If immigration is the most frustrating example of congressional inaction, then the people falling under Deferred Action for Childhood Arrivals status are the poster children of that dysfunction.
This week Congress passed the deadline the president set last year to act on a permanent solution for the Dreamers who came to this country illegally as children but have established themselves as the very picture of American upward mobility by going to college.
There is no red state vs. blue state debate here. It’s an issue where Utahns and Californians align. A Tribune/Hinckley Institute poll in January had 69 percent of Utahns wanting a solution that allows Dreamers to stay and work in the country that gave them a path to success. That includes 61 percent of Utahns who say they are Republicans.
But Congress is where intentions go to die. Members of Utah’s all-Republican congressional delegation say they want to pass an immigration bill that includes protections for the nearly 800,000 people who fall under DACA, but even they can’t seem to agree on which legislation to support.
“Our own congressmen and [congress]woman and senators could not come together on this. That was really disappointing,” Alonso Reyna Rivarola told The Tribune this week. Reyna Rivarola has been accepted to a Ph.D. program at the University of Utah, but he’s uncertain if he’ll be able to stay unless his DACA status is renewed.
Even the March 5 deadline was itself a product of the dysfunction. DACA protections were put in place through an executive order of President Barack Obama because Congress couldn’t pass legislation to do it. President Donald Trump, always wanting to replace Obama’s executive orders with his own, rescinded Obama’s order last September, giving Congress six months to act.
And here we sit.
More vulnerable than Reyna Rivarola are the aspiring high school students who don’t know if college or deportation awaits them. It’s an uncertainty their classmates don’t face.

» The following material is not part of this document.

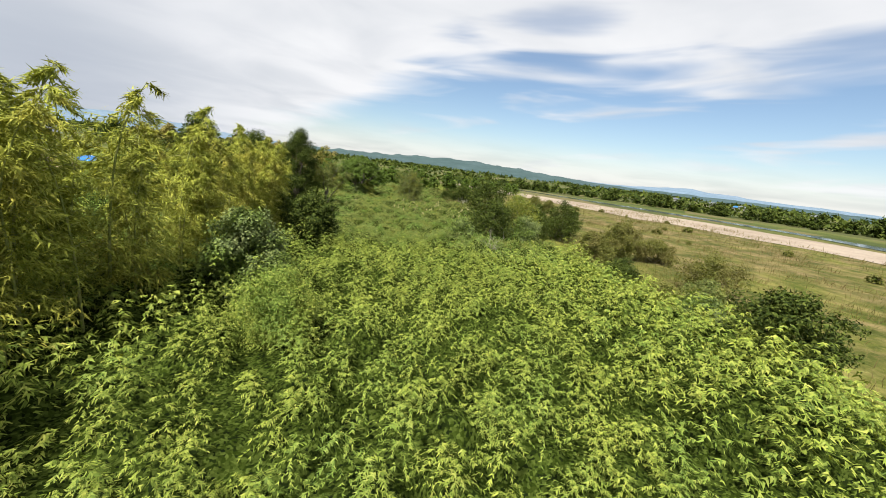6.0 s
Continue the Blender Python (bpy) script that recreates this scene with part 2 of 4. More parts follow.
M = {
    "kudzu": leaf_mat("kudzu_leaf", [(0.072, 0.116, 0.026), (0.122, 0.186, 0.040), (0.172, 0.243, 0.054), (0.245, 0.314, 0.090)],
                      [(0.097, 0.132, 0.022), (0.172, 0.218, 0.039), (0.271, 0.306, 0.073)], 0.16),
    "dwarf_bamboo": leaf_mat("dwarf_bamboo_leaf", [(0.098, 0.136, 0.024), (0.166, 0.216, 0.034), (0.239, 0.286, 0.050), (0.325, 0.343, 0.077)],
                             [(0.065, 0.115, 0.024), (0.124, 0.193, 0.035), (0.193, 0.258, 0.054)], 0.24, 0.5, 0.30),
    "bamboo": leaf_mat("bamboo_leaf", [(0.136, 0.164, 0.026), (0.234, 0.261, 0.041), (0.348, 0.359, 0.062)],
                       [(0.164, 0.152, 0.030), (0.338, 0.299, 0.056)], 0.18),
    "brown_bamboo": leaf_mat("dry_bamboo_leaf", [(0.131, 0.131, 0.036), (0.216, 0.189, 0.053), (0.314, 0.247, 0.081)],
                             [(0.111, 0.150, 0.028), (0.197, 0.235, 0.045)], 0.24, 0.5, 0.10),
    "weed": leaf_mat("weed_leaf", [(0.071, 0.103, 0.029), (0.119, 0.155, 0.040), (0.167, 0.203, 0.052), (0.236, 0.264, 0.089)],
                     [(0.126, 0.138, 0.029), (0.197, 0.209, 0.042), (0.270, 0.264, 0.076)], 0.20),
    "broad": leaf_mat("broad_creeper_leaf", [(0.057, 0.100, 0.021), (0.093, 0.157, 0.030), (0.144, 0.217, 0.046), (0.207, 0.274, 0.074)], None, 0.18),
    "blade": leaf_mat("grass_blade", [(0.100, 0.150, 0.016), (0.158, 0.208, 0.027), (0.225, 0.250, 0.046), (0.250, 0.225, 0.075)], None, 0.4, 0.5),
    "dry": leaf_mat("dry_grass_blade", [(0.220, 0.209, 0.061), (0.329, 0.281, 0.110), (0.418, 0.339, 0.164)],
                    [(0.186, 0.220, 0.038), (0.252, 0.263, 0.061)], 0.3, 0.6, 0.10),
    "hay": leaf_mat("meadow_grass_blade", [(0.104, 0.091, 0.033), (0.148, 0.117, 0.052), (0.187, 0.144, 0.074)],
                    [(0.074, 0.091, 0.019), (0.113, 0.126, 0.028)], 0.3, 0.6, 0.10),
    "plume": leaf_mat("seed_plume", [(0.403, 0.346, 0.231), (0.530, 0.462, 0.327), (0.596, 0.538, 0.403)], None, 0.4, 0.7),
    "oak": leaf_mat("broad_tree_leaf", [(0.069, 0.098, 0.019), (0.141, 0.174, 0.031), (0.230, 0.259, 0.048)],
                    [(0.145, 0.157, 0.025), (0.281, 0.272, 0.054)], 0.22, 0.4, 0.6),
    "chinaberry": leaf_mat("feathery_leaf", [(0.038, 0.067, 0.012), (0.071, 0.115, 0.019), (0.121, 0.170, 0.028)], None, 0.28, 0.4),
    "willow": leaf_mat("willow_leaf", [(0.091, 0.122, 0.035), (0.148, 0.178, 0.052), (0.217, 0.235, 0.083)],
                       [(0.165, 0.174, 0.033), (0.252, 0.244, 0.054)], 0.36, 0.45, 0.5),
    "dark": leaf_mat("evergreen_leaf", [(0.015, 0.026, 0.005), (0.040, 0.059, 0.010), (0.088, 0.110, 0.021)], None, 0.16, 0.65),
    "vine": leaf_mat("hanging_vine_leaf", [(0.025, 0.044, 0.008), (0.084, 0.125, 0.025), (0.172, 0.224, 0.050)],
                     [(0.109, 0.140, 0.057), (0.209, 0.240, 0.109)], 0.18, 0.45, 0.7),
    "brown_shrub": leaf_mat("olive_shrub_leaf", [(0.074, 0.087, 0.019), (0.113, 0.122, 0.028), (0.157, 0.152, 0.044)],
                            [(0.113, 0.100, 0.035), (0.165, 0.139, 0.052)], 0.3, 0.5),
    "bark": rough_mat("bark", [(0.060, 0.050, 0.038), (0.120, 0.100, 0.080), (0.200, 0.180, 0.150)], 3.0, 0.95, 0.9, 30, stretch=(1, 1, 0.25)),
    "grey_twig": rough_mat("dead_twig", [(0.20, 0.18, 0.15), (0.34, 0.31, 0.27)], 4.0, 0.95, 0.5),
    "culm": rough_mat("bamboo_culm", [(0.10, 0.13, 0.03), (0.20, 0.22, 0.06), (0.26, 0.24, 0.10)], 3.0, 0.55, 0.2, 12),
    # dark greens that paint the shade in gaps of the bank's cover
    "gap_shade": mass_mat("leaf_gap_shade", [(0.005, 0.008, 0.003), (0.013, 0.021, 0.003), (0.029, 0.042, 0.008), (0.051, 0.070, 0.014)], 16.0),
    # dark greens standing in for the shade inside tree crowns
    "heart": mass_mat("crown_shade", [(0.008, 0.012, 0.004), (0.018, 0.028, 0.006), (0.052, 0.076, 0.016)], 14.0),
    "grass_track": rough_mat("grassy_track", [(0.10, 0.11, 0.03), (0.17, 0.155, 0.06), (0.25, 0.20, 0.11)], 0.5, 0.95, 0.4, 7),
    "soil": rough_mat("track_soil", [(0.157, 0.117, 0.070), (0.235, 0.178, 0.113), (0.296, 0.235, 0.157)], 0.6, 0.95, 0.3, 6),
    "sand": rough_mat("river_sand", [(0.191, 0.152, 0.113), (0.244, 0.200, 0.157), (0.287, 0.244, 0.191)], 0.05, 0.95, 0.2, 0.8),
    "film": rough_mat("greenhouse_film", [(0.609, 0.626, 0.644), (0.696, 0.705, 0.713)], 0.5, 0.45, 0.05, 3, spec=0.5),
    "steel": rough_mat("galvanised_steel", [(0.35, 0.36, 0.37), (0.50, 0.51, 0.52)], 3.0, 0.45, 0.1, metal=0.8),
    "green_sheet": rough_mat("green_net_sheet", [(0.030, 0.150, 0.090), (0.054, 0.204, 0.132), (0.084, 0.252, 0.180)], 1.2, 0.7, 0.5, 5),
    "blue_sheet": rough_mat("blue_tarpaulin", [(0.02, 0.12, 0.36), (0.04, 0.20, 0.50)], 1.2, 0.5, 0.4, 6),
    "mulch": rough_mat("grey_mulch_film", [(0.16, 0.17, 0.18), (0.30, 0.31, 0.32)], 0.8, 0.5, 0.3, 7),
    "paint": rough_mat("white_paint", [(0.609, 0.609, 0.600), (0.696, 0.696, 0.687)], 1.0, 0.35, 0.05, 9, spec=0.5),
    "rubber": rough_mat("tyre_rubber", [(0.02, 0.02, 0.02), (0.04, 0.04, 0.04)], 6.0, 0.85, 0.2),
    "glass": rough_mat("dark_glass", [(0.02, 0.025, 0.03), (0.04, 0.045, 0.05)], 2.0, 0.08, 0.0, spec=0.6),
    "plaster": rough_mat("house_plaster", [(0.226, 0.217, 0.200), (0.348, 0.339, 0.322)], 0.6, 0.9, 0.1, 5),
    "timber": rough_mat("weathered_timber", [(0.16, 0.12, 0.08), (0.28, 0.22, 0.16)], 1.0, 0.9, 0.4, 16, stretch=(1, 1, 0.2)),
    "tiles": rough_mat("grey_roof_tiles", [(0.09, 0.10, 0.12), (0.16, 0.17, 0.19)], 0.7, 0.6, 0.5, 6),
    "tin": rough_mat("rusty_tin_roof", [(0.18, 0.12, 0.09), (0.32, 0.30, 0.29), (0.42, 0.42, 0.42)], 0.9, 0.6, 0.2, 7),
    # distance haze is mixed into the blue of both hill colours
    "hill": rough_mat("hazed_wooded_hills", [(0.030, 0.055, 0.055), (0.050, 0.080, 0.085)], 0.01, 1.0, 0.6, 0.06),
    "far_hill": rough_mat("haze_blue_mountains", [(0.100, 0.150, 0.200), (0.130, 0.180, 0.240)], 0.004, 1.0, 0.1, 0.03),
}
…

LDS Church President Russell M. Nelson, in his first major policy statement as church leader in January, called on Congress to prevent Dreamers from being deported: “These individuals have demonstrated a capacity to serve and contribute positively in our society, and we believe they should be granted the opportunity to continue to do so.”
Get on the same page, Utah congressional members, and help Utah’s Dreamers get on with their lives.